→ Problem description:
Restate word for word the lines beginning at the one that contains "# ---- helpers" and ending at the one that contains "shutter > 0, shutter"; include both and nothing else.

- - - - - - -

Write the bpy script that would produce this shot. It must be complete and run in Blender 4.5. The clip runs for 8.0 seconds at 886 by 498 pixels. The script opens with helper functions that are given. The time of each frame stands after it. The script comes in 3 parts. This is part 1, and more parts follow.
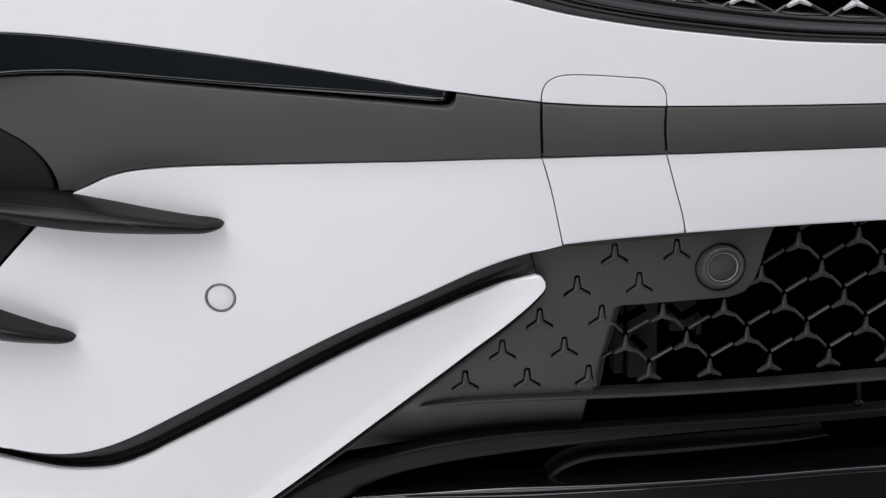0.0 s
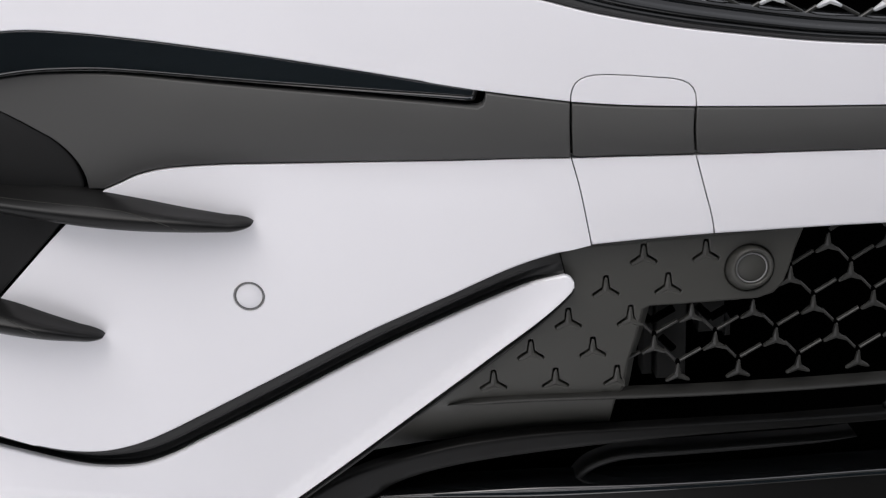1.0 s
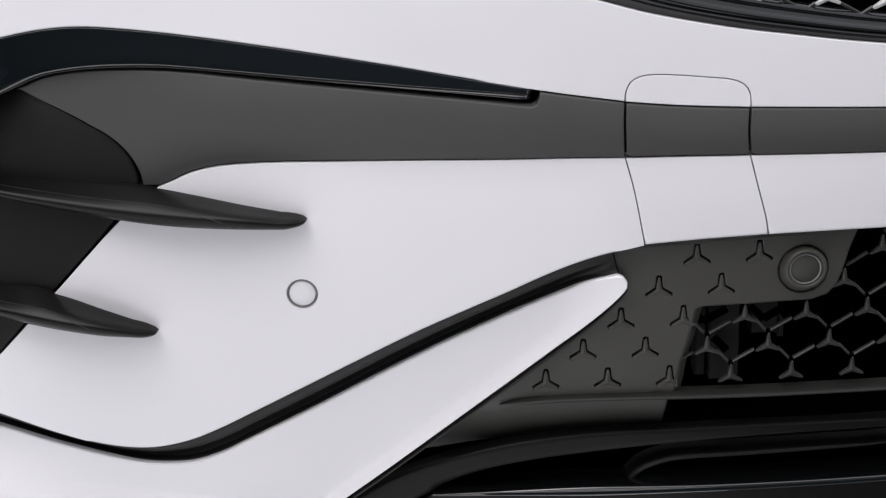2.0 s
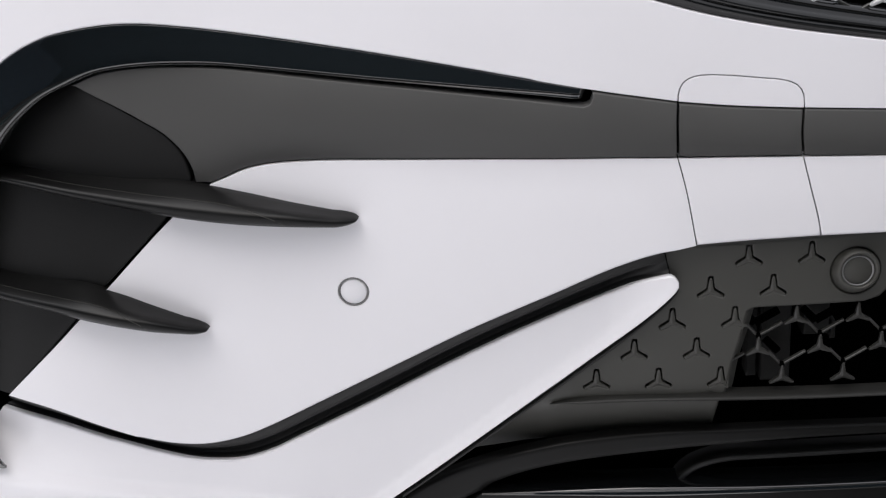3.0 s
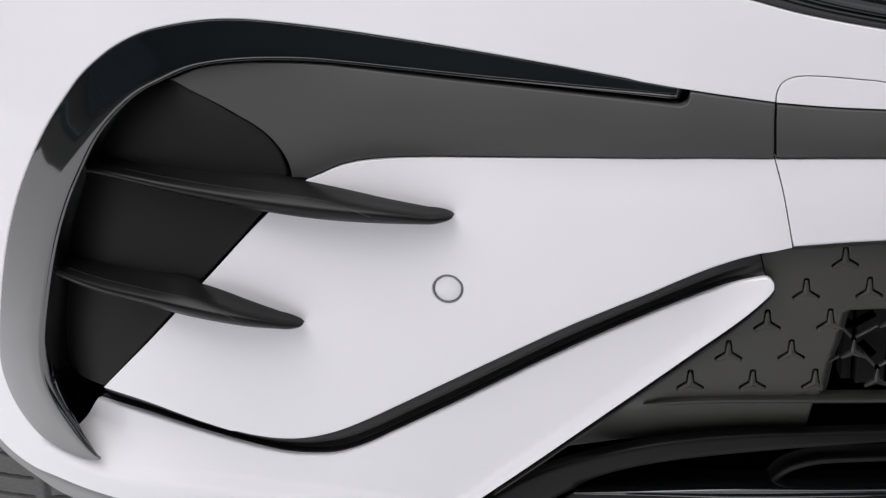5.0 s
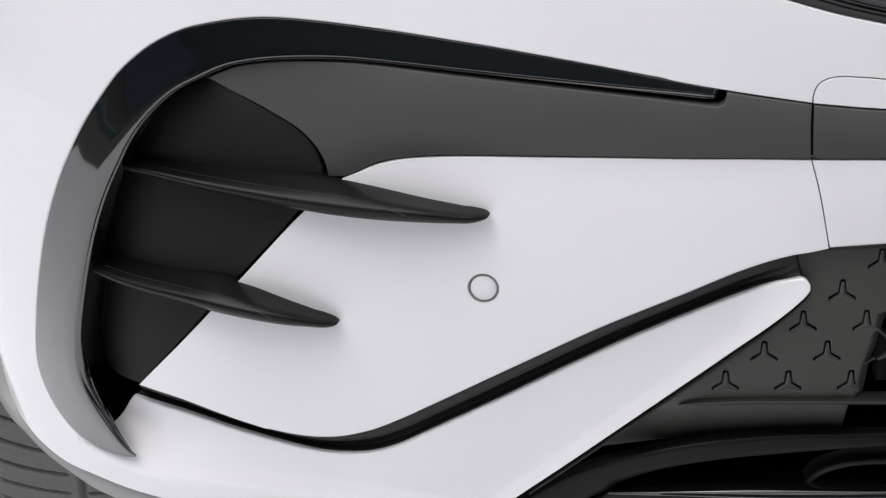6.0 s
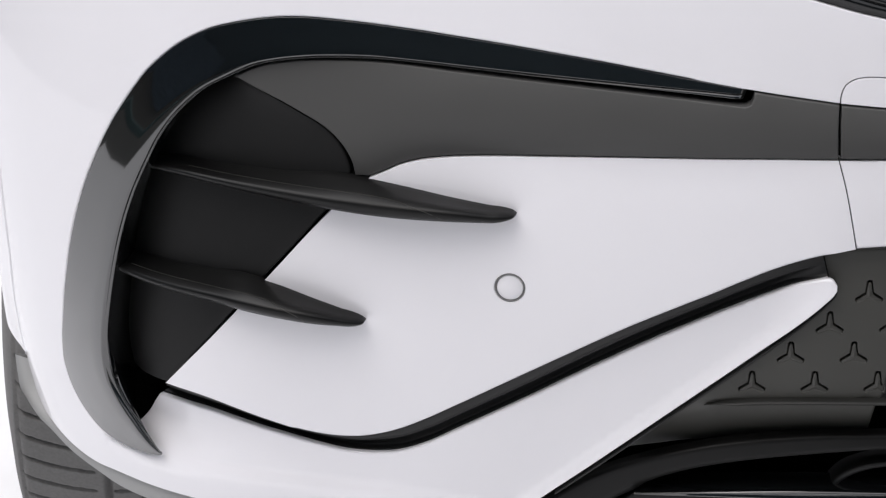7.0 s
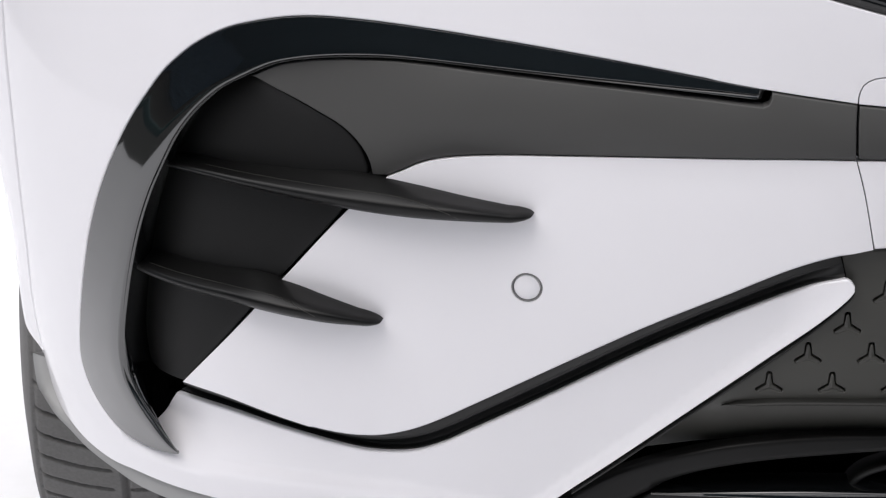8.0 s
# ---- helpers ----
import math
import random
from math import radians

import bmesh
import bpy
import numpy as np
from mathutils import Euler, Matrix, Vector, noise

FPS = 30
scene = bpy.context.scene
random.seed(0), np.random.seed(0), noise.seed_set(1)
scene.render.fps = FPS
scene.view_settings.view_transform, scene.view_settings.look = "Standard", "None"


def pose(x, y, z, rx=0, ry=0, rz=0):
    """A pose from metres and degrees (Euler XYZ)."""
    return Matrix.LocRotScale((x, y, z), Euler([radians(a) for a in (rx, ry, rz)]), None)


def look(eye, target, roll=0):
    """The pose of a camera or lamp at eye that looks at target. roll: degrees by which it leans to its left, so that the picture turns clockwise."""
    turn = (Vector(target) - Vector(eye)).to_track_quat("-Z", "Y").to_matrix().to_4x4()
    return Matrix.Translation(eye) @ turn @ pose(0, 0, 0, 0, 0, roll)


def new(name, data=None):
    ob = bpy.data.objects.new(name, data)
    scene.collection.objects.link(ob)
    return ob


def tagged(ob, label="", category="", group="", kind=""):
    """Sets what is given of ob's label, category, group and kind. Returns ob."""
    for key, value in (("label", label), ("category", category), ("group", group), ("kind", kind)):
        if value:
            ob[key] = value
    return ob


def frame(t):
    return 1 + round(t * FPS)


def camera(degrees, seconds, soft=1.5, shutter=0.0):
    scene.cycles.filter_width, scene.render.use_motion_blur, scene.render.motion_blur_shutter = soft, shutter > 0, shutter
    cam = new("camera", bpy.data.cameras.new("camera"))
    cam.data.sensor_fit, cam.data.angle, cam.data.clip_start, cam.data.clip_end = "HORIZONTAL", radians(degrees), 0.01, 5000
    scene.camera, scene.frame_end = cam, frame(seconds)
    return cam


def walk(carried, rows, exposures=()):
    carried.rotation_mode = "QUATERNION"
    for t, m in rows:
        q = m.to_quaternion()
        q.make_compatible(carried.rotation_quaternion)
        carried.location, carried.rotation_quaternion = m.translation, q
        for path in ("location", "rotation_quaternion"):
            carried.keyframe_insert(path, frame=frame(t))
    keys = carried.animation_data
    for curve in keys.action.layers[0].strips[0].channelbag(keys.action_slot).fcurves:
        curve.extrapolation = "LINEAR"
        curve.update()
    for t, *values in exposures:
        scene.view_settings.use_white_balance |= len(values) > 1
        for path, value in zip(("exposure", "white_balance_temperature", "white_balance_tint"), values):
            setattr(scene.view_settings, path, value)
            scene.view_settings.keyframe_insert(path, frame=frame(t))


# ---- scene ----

- - - - - - -

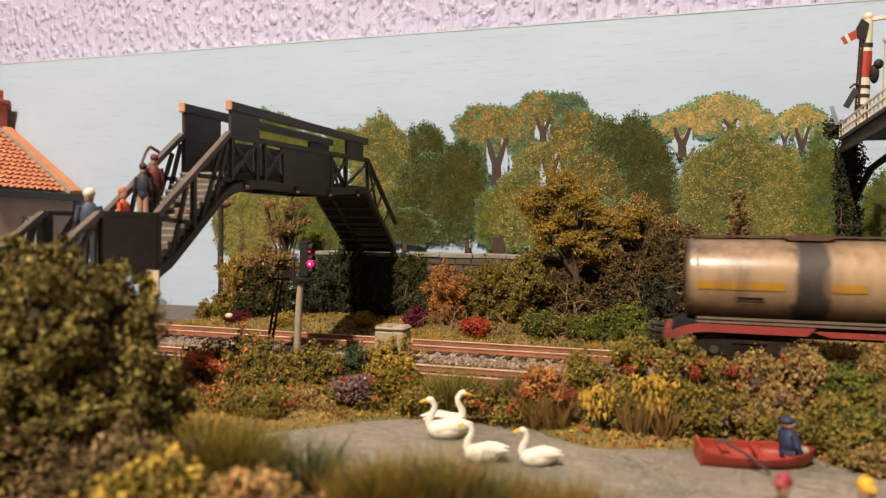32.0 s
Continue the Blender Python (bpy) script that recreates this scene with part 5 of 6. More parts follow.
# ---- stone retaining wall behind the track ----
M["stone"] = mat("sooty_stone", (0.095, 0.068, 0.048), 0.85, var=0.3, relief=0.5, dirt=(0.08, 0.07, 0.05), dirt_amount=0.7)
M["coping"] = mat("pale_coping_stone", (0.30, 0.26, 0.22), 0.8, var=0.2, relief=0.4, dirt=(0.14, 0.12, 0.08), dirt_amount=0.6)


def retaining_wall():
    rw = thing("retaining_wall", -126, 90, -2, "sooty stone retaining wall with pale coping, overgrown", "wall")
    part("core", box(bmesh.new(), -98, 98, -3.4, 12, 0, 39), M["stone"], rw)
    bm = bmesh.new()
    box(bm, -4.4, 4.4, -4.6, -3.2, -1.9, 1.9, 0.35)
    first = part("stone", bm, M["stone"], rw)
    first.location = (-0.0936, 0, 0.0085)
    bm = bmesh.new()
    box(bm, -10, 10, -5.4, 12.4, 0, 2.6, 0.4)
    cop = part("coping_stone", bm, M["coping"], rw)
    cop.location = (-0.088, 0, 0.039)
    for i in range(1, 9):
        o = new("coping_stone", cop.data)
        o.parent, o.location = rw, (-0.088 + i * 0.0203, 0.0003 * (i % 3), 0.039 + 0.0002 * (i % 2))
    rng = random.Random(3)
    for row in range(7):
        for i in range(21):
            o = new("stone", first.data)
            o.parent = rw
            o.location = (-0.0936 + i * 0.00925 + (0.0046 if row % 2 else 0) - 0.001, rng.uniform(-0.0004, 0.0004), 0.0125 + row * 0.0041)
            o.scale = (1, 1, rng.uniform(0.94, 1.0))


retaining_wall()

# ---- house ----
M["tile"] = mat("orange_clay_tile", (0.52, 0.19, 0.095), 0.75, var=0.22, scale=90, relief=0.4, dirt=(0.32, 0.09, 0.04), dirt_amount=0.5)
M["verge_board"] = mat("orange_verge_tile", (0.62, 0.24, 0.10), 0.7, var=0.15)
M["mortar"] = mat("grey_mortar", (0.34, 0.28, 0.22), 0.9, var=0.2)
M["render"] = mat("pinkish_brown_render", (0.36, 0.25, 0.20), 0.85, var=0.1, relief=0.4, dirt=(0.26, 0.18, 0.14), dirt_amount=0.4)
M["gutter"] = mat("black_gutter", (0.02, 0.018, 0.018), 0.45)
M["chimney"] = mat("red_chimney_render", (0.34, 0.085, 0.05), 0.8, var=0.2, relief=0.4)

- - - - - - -

→ Answer to this exercise:
# ---- helpers ----
import math
import random
from math import radians

import bmesh
import bpy
import numpy as np
from mathutils import Euler, Matrix, Vector, noise

FPS = 30
scene = bpy.context.scene
random.seed(0), np.random.seed(0), noise.seed_set(1)
scene.render.fps = FPS
scene.view_settings.view_transform, scene.view_settings.look = "Standard", "None"


def pose(x, y, z, rx=0, ry=0, rz=0):
    """A pose from metres and degrees (Euler XYZ)."""
    return Matrix.LocRotScale((x, y, z), Euler([radians(a) for a in (rx, ry, rz)]), None)


def look(eye, target, roll=0):
    """The pose of a camera or lamp at eye that looks at target. roll: degrees by which it leans to its left, so that the picture turns clockwise."""
    turn = (Vector(target) - Vector(eye)).to_track_quat("-Z", "Y").to_matrix().to_4x4()
    return Matrix.Translation(eye) @ turn @ pose(0, 0, 0, 0, 0, roll)


def new(name, data=None):
    ob = bpy.data.objects.new(name, data)
    scene.collection.objects.link(ob)
    return ob


def tagged(ob, label="", category="", group="", kind=""):
    """Sets what is given of ob's label, category, group and kind. Returns ob."""
    for key, value in (("label", label), ("category", category), ("group", group), ("kind", kind)):
        if value:
            ob[key] = value
    return ob


def frame(t):
    return 1 + round(t * FPS)


def camera(degrees, seconds, soft=1.5, shutter=0.0):
    scene.cycles.filter_width, scene.render.use_motion_blur, scene.render.motion_blur_shutter = soft, shutter > 0, shutter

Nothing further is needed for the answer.